Brief:
Produce a word-for-word copy of the listing below without its pictures.

Given data:
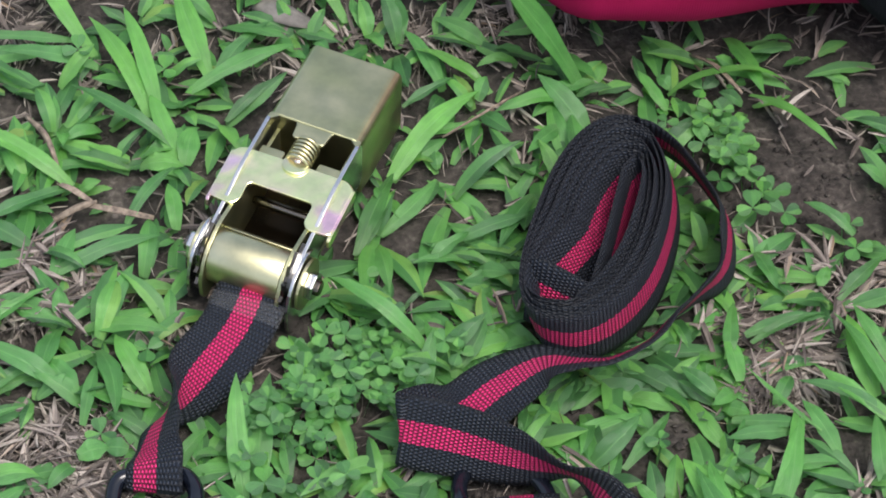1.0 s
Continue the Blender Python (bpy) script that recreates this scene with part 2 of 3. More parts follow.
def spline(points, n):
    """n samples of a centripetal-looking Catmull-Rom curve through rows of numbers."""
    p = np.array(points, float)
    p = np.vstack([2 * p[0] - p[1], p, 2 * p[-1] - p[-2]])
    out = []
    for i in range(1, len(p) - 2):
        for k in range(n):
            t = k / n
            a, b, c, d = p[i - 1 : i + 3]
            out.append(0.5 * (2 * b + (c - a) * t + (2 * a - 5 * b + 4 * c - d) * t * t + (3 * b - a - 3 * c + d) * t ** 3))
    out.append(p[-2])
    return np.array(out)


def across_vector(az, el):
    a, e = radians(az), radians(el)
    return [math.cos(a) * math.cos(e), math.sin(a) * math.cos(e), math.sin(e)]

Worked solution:
1.0 s
Continue the Blender Python (bpy) script that recreates this scene with part 2 of 3. More parts follow.
def spline(points, n):
    """n samples of a centripetal-looking Catmull-Rom curve through rows of numbers."""
    p = np.array(points, float)
    p = np.vstack([2 * p[0] - p[1], p, 2 * p[-1] - p[-2]])
    out = []
    for i in range(1, len(p) - 2):
        for k in range(n):
            t = k / n
            a, b, c, d = p[i - 1 : i + 3]
            out.append(0.5 * (2 * b + (c - a) * t + (2 * a - 5 * b + 4 * c - d) * t * t + (3 * b - a - 3 * c + d) * t ** 3))
    out.append(p[-2])
    return np.array(out)


def across_vector(az, el):
    a, e = radians(az), radians(el)
    return [math.cos(a) * math.cos(e), math.sin(a) * math.cos(e), math.sin(e)]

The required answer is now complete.